The USB-SATA bridge board has a damaged 5V regulator (U5) and a damaged MOSFET power switch (U4). IMO it would be easier for you to replace this PCB. (There is a potential zero-cost workaround, but you would need tech skills to implement it.) Alternatively, you could use a free tool ("reallymine") to decrypt the HDD directly via SATA.

http://www.hddoracle.com/viewtopic.php?f=22&t=1488

When you say bridge R60 with a blob of solder, do you mean something like this with the blob running from R60 to R43?
ect: [R60]-solder-[R43]
Also is there any specific type of solder I should use or does it not matter?

Alrighty I'll put the USB bridge out of sight for now, thank you for the link if I can get the drive reading by my PC SATA I'll explore my options on that then.
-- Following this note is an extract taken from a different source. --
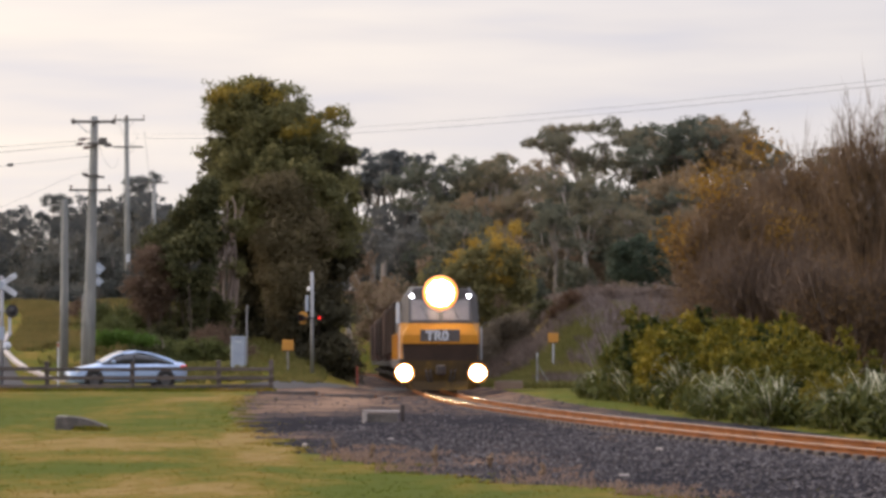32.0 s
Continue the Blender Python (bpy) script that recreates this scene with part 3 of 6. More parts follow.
def wire(name, a, b, sag, r=0.016, label="thin dark overhead wire"):
    a, b = Vector(a), Vector(b)
    pts = []
    for i in range(25):
        t = i / 24
        p = a.lerp(b, t)
        p.z -= sag * 4 * t * (1 - t)
        pts.append(p)
    return whole(name, Solid().tube(pts, r, 5), M_WIRE, label, "wire")


# wires: from the hill pole across to the right, from the thick pole to the left, and between the two
wire("overhead_wire", (-21.0, 227.8, 17.0), (15.1, 98, 10.0), 0.55, 0.006)
wire("overhead_wire", (-19.3, 227.8, 16.7), (15.0, 97.5, 9.8), 0.55, 0.0075)
wire("overhead_wire", (-13.75, 136.8, 10.58), (-40, 120, 7.8), 0.15, 0.008)
wire("overhead_wire", (-13.75, 136.8, 10.42), (-40, 120, 7.2), 0.15, 0.009)
wire("overhead_wire", (-13.5, 136.8, 9.95), (-40, 120, 6.1), 0.12, 0.007)
wire("overhead_wire", (-13.4, 136.8, 9.5), (-20, 130, 6.1), 0.08, 0.006)
wire("overhead_wire", (-13.2, 136.9, 10.4), (-20.6, 227.8, 15.3), 0.8, 0.007)
wire("overhead_wire", (-12.4, 136.9, 11.3), (-19.3, 227.8, 17.0), 0.8, 0.009)
wire("overhead_wire", (-18.9, 227.8, 17.1), (-27.0, 340, 19.6), 1.6, 0.012)


part("marker", Solid().slab((0, 0, 0), (0.24, 0.1, 0.12), 0.03), M_BLACK, thing("wire_marker", pose(-16.55, 134.85, 9.46), "small dark marker hanging on the wire", "marker"))


def crossing_mast():
    m = thing("crossing_signal", pose(-16.2, 129.5, gz(-16.2, 129.5) - 0.05), "white crossbuck over two black round warning lamps on a steel mast", "crossing signal")
    part("mast", Solid().tube([(0, 0, -0.1), (0, 0, 4.35)], 0.075, 12), M_GALV, m, smooth=True)
    part("base_plate", Solid().slab((0, 0, 0.06), (0.4, 0.4, 0.06), 0.01), M_GALV, m)
    for k, dy in ((-1, -0.10), (1, -0.125)):
        s = Solid().slab((0, 0, 0), (1.42, 0.02, 0.20), 0.004)
        b = part("crossbuck_blade", s, M_WHITE, m, "white blade")
        b.matrix_basis = pose(-0.03, dy, 4.02, 0, k * 33, 0)
        for e in (-1, 1):
            bar = part("letter_bar", Solid().slab((e * 0.38, -0.013, 0), (0.36, 0.004, 0.055), 0.001), M_GALV, b, "grey bars of faded lettering")
    part("centre_plate", Solid().disc((-0.03, -0.145, 4.02), 0.13, "y", 0.015, 16), M_BOX, m, "round grey plate at the crossing of the blades")
    part("lamp_arm", Solid().tube([(-0.42, -0.05, 3.0), (0.42, -0.05, 3.0)], 0.035, 8), M_GALV, m)
    for x in (-0.43, 0.40):
        d = part("backboard", Solid().disc((x, -0.09, 3.0), 0.25, "y", 0.02, 24), M_BLACK, m, "black round lamp backboard")
        part("lamp_hood", Solid().tube([(x, 0.02, 3.0), (x, 0.22, 3.0)], [0.14, 0.12], 14), M_BLACK, d)
        part("lamp_case", Solid().tube([(x, -0.1, 3.0), (x, -0.2, 3.0), (x, -0.24, 3.0)], [0.12, 0.11, 0.07], 14), M_BLACK, d)
    part("sign_plate", Solid().slab((-0.08, -0.10, 2.15), (0.42, 0.02, 0.50), 0.004), M_BOX, m, "small grey-blue plate")
    part("sign_plate", Solid().slab((0.30, 0.05, 2.45), (0.10, 0.02, 0.75), 0.004), M_WHITE, m, "narrow white plate")
    part("bell", Solid().dome((0.22, -0.12, 1.67), 0.16, (0, -1, 0), 0.08).disc((0.22, -0.1, 1.67), 0.16, "y", 0.04), M_WHITE, m, "pale round bell")


crossing_mast()


def far_mast():
    m = thing("crossing_signal", pose(-4.9, 149, gz(-4.9, 149) - 0.02), "grey crossing mast with lit red lamps beside the track", "crossing signal")
    part("mast", Solid().tube([(0, 0, 0.0), (-0.02, 0, 4.75)], [0.082, 0.075], 12), M_GALV, m, smooth=True)
    part("footing", Solid().tube([(0, 0, -0.3), (0, 0, 0.14)], 0.15, 12), M_BLACK, m, "dark footing")
    part("crossbuck_blade", Solid().slab((-0.17, 0.0, 4.0), (0.03, 1.0, 0.20), 0.005), M_WHITE, m, "white blade seen edge-on").matrix_basis = pose(0, 0, 0.0, 0, 0, 9)
    part("sign_bracket", Solid().slab((-0.24, 0.0, 3.35), (0.14, 0.10, 0.75), 0.02), M_BOX, m, "pale sign edge")
    # orange sheet colour here stands for lamplight on the board
    d = part("backboard", Solid().disc((-0.42, -0.02, 2.76), 0.23, "y", 0.03, 24).slab((-0.42, -0.02, 2.62), (0.30, 0.03, 0.4), 0.02), M_ORANGE, m, "orange-lit board")
    part("lamp_arm", Solid().tube([(-0.5, -0.1, 2.70), (0.45, -0.1, 2.70)], 0.035, 8), M_BLACK, m)
    for x in (-0.52, 0.32):
        c = part("lamp_case", Solid().tube([(x, 0.1, 2.70), (x, -0.16, 2.70)], 0.15, 16), M_BLACK, m, "black lamp case")
        part("lamp_hood", Solid().prism([(x + 0.17 * math.cos(a), 2.70 + 0.17 * math.sin(a)) for a in np.linspace(-0.2, math.pi + 0.2, 9)] + [(x + 0.15 * math.cos(a), 2.70 + 0.15 * math.sin(a)) for a in np.linspace(math.pi + 0.2, -0.2, 9)], "y", -0.42, -0.16), M_BLACK, c)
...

------------------------------------------------------------
Spildit wrote:
If repairing the PCB of the HDD turns out to be impossible you need to buy a PCB with the same number 2060-771945-002 or 771945-E02 and you need to either move the ROM chip at position U12 (the windbond flash memory) from the damaged PCB to the newer one or if you can't solder you need to read the rom content using a programmer and SOIC 8 clip and write it to the new donor PCB like this :

http://www.hddoracle.com/viewtopic.php?f=110&t=1738

as very cheap alternative you can buy this :

http://www.hddoracle.com/viewtopic.php?f=110&t=1040

It's very cheap on eBay and will do the job without soldering. It works just fine on your WD PCB. Drivers for programmer are on my site as well.

If you do replace the PCB or repair the PCB and the drive does click and spin down or just click like mad then the overvoltage did kill the pre-amp inside the drive and you will need clean room work - EXPENSIVE - and it's no longer a do-it-yourself project.

But because most likely the protection on your PCB did work your pre-amp most likely did survive ... I did saw many PCBs where the pre-amp was killed and on those normaly the motor controller IC does get visible damaged as well ...

Thank you much for the links and info, I'm hoping I can make this a simple fix with my current PCB, but once I've exhausted trying to get the OG working I'll start planning finding a donor PCB.

I'm not averse to soldering, I've redone the electronics on a guitar a few times, we'll see.